In this talk, I will focus on re-thinking (1) software threading and concurrency paradigms and (2) data center hardware architectures. First, I will detail μTune, my software threading framework that is aware of the overheads induced by the underlying hardware's constraints. Then, I will discuss SoftSKU and Accelerometer—my proposals to answer the question of: How should we build data center hardware for emerging software paradigms in the post-Moore era? Finally, I will conclude by describing my ongoing and future research towards re-designing the systems stack to enable the hyperscale web services of tomorrow.

Biography:

Akshitha Sriraman is an Assistant Professor in the Department of Electrical and Computer Engineering at Carnegie Mellon University. Her research interests are in the area of bridging computer architecture and systems software, with a focus on making hyperscale data centers more efficient (via solutions that span the systems stack). The central theme of her work is to design software that is aware of new hardware constraints/possibilities and architect hardware that efficiently supports new hyperscale software requirements.

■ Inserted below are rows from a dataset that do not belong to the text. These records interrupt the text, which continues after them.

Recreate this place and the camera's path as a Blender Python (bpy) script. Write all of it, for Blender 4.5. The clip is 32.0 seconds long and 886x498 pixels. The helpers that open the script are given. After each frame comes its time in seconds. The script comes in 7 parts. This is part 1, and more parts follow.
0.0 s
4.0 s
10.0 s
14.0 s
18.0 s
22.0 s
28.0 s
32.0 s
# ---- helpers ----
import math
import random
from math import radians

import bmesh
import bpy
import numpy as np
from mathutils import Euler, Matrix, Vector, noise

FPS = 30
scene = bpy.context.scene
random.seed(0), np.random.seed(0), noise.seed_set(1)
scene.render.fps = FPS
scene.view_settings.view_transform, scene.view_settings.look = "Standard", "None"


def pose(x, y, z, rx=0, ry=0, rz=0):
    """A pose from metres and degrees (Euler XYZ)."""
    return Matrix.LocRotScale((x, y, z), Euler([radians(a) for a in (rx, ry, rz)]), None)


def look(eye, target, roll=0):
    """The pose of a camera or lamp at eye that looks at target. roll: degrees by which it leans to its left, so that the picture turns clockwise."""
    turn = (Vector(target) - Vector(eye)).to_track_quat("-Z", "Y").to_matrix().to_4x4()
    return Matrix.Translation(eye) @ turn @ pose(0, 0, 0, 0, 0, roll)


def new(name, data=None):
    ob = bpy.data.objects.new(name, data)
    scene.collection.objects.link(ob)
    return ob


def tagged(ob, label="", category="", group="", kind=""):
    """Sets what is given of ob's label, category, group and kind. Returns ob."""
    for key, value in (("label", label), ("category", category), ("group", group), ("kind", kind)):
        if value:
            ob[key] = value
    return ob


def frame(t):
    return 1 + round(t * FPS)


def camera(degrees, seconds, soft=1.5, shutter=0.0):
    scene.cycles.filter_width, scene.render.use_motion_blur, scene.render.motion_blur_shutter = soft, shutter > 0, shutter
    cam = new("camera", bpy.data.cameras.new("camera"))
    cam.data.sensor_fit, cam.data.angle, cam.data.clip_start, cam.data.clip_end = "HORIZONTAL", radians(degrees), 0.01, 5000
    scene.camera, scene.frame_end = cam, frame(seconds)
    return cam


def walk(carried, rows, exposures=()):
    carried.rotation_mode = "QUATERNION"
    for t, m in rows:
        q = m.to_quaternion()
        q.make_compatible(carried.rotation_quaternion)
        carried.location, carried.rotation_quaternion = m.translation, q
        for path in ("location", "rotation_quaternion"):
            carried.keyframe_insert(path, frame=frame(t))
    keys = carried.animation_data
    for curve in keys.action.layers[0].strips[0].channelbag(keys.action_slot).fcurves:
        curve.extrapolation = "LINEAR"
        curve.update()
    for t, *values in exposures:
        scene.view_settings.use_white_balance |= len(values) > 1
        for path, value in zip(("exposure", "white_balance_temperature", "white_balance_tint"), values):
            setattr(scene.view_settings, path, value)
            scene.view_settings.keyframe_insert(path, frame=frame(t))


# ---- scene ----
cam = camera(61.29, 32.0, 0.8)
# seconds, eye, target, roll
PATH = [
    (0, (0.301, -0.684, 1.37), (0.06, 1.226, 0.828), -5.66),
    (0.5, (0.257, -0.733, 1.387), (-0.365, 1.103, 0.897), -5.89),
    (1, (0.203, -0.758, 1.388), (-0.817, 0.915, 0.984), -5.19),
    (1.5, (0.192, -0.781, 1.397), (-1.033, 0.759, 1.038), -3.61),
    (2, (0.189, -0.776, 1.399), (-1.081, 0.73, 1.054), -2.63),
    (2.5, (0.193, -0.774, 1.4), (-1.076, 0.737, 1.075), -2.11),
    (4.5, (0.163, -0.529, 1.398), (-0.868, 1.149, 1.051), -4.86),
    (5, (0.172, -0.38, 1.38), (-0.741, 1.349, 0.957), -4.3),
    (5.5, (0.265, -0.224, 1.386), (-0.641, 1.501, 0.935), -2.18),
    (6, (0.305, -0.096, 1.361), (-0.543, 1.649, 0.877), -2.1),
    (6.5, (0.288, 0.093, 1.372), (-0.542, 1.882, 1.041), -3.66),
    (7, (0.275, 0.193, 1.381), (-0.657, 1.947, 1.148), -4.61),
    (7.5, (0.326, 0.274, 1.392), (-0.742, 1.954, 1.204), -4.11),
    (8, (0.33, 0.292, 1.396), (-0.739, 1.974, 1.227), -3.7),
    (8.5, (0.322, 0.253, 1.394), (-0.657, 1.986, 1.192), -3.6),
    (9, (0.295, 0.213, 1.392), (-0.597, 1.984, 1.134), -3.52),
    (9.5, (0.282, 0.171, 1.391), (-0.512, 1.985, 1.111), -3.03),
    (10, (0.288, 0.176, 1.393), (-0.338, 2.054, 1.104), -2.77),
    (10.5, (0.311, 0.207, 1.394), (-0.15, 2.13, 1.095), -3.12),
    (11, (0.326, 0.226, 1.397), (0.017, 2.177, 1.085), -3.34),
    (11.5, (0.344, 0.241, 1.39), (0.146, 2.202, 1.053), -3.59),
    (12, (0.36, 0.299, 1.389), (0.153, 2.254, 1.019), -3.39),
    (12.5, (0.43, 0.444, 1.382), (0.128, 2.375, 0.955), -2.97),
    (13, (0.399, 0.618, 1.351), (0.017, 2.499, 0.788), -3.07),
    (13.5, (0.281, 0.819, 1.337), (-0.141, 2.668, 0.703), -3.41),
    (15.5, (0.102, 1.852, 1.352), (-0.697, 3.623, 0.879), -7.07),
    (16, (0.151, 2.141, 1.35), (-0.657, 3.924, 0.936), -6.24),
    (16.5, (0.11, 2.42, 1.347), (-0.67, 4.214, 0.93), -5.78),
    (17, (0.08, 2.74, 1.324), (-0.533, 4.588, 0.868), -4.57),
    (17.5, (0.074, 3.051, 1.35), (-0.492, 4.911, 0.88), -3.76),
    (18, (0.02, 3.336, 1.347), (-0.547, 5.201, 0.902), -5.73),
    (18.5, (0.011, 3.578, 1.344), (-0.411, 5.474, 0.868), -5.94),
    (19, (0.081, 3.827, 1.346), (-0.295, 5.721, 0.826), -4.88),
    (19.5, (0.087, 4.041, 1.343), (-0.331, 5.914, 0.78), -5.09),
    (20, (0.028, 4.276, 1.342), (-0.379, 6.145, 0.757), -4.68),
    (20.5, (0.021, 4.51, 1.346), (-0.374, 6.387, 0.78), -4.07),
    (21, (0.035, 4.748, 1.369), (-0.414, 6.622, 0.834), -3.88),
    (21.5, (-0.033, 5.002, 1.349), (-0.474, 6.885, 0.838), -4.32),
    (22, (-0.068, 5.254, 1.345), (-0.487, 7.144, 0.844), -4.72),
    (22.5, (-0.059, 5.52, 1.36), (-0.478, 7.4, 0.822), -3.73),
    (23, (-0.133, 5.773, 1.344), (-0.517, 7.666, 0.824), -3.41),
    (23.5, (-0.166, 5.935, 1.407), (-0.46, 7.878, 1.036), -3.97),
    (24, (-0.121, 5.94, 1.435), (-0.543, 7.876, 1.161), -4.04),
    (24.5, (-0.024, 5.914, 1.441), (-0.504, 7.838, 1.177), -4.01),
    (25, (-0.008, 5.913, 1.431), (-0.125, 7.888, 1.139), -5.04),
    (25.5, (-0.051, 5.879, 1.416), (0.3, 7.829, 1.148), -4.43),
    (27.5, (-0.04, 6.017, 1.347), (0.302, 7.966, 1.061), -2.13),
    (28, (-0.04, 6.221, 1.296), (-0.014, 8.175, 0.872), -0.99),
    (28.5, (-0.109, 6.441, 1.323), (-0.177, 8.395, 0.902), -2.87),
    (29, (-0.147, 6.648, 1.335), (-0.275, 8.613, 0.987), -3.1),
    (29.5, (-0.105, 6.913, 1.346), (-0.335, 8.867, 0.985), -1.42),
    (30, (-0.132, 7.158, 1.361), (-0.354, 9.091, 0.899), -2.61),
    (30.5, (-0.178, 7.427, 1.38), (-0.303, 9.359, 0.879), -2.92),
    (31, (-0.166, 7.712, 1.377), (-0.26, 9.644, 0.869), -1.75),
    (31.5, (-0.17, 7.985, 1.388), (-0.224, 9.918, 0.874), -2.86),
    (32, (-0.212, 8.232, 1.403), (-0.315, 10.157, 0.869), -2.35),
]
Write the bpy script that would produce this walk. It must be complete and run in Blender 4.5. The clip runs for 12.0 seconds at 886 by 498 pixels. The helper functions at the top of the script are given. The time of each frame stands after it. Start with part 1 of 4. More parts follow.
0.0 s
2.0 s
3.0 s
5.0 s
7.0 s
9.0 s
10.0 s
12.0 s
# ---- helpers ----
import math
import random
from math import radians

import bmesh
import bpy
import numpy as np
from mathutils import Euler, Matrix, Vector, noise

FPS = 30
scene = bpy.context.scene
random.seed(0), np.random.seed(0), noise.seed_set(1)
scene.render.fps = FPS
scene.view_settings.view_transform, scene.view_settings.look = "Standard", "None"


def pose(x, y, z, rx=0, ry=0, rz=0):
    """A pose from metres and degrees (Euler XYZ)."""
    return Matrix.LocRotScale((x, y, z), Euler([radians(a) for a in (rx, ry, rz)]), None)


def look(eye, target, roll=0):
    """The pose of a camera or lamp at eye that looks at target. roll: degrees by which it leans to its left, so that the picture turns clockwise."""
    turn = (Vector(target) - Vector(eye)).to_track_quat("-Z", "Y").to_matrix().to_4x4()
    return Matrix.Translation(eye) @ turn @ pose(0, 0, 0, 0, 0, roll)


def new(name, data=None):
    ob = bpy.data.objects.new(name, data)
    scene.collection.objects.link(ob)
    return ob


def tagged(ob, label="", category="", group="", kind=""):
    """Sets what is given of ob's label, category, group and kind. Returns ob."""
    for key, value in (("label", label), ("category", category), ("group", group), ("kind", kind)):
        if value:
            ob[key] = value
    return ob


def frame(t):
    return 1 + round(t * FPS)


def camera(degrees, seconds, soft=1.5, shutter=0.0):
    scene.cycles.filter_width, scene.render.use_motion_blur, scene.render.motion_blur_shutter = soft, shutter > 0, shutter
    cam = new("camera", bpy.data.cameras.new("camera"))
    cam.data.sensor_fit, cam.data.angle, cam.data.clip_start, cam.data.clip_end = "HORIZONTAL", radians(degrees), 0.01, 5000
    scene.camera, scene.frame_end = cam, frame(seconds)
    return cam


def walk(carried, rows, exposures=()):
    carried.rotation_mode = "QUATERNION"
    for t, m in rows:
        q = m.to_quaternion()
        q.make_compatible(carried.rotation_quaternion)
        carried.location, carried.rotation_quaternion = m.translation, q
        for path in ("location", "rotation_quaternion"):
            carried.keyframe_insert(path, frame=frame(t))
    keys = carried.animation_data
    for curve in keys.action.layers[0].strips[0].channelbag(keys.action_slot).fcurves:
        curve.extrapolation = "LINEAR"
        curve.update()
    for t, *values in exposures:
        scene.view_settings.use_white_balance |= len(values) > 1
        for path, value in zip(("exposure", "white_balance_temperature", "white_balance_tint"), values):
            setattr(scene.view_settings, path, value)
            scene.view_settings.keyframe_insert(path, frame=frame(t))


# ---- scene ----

Sriraman's research has been recognized with an IEEE Micro Top Picks distinction, the 2021 David J. Kuck Dissertation Prize, and the ProQuest Distinguished Dissertation award. She was awarded a Facebook Fellowship, a Rackham Merit Ph.D. Fellowship, and a CIS Full-Tuition Scholarship. She was also named a 2019 Rising Star in EECS. Sriraman completed her Ph.D. in Computer Science and Engineering at the University of Michigan.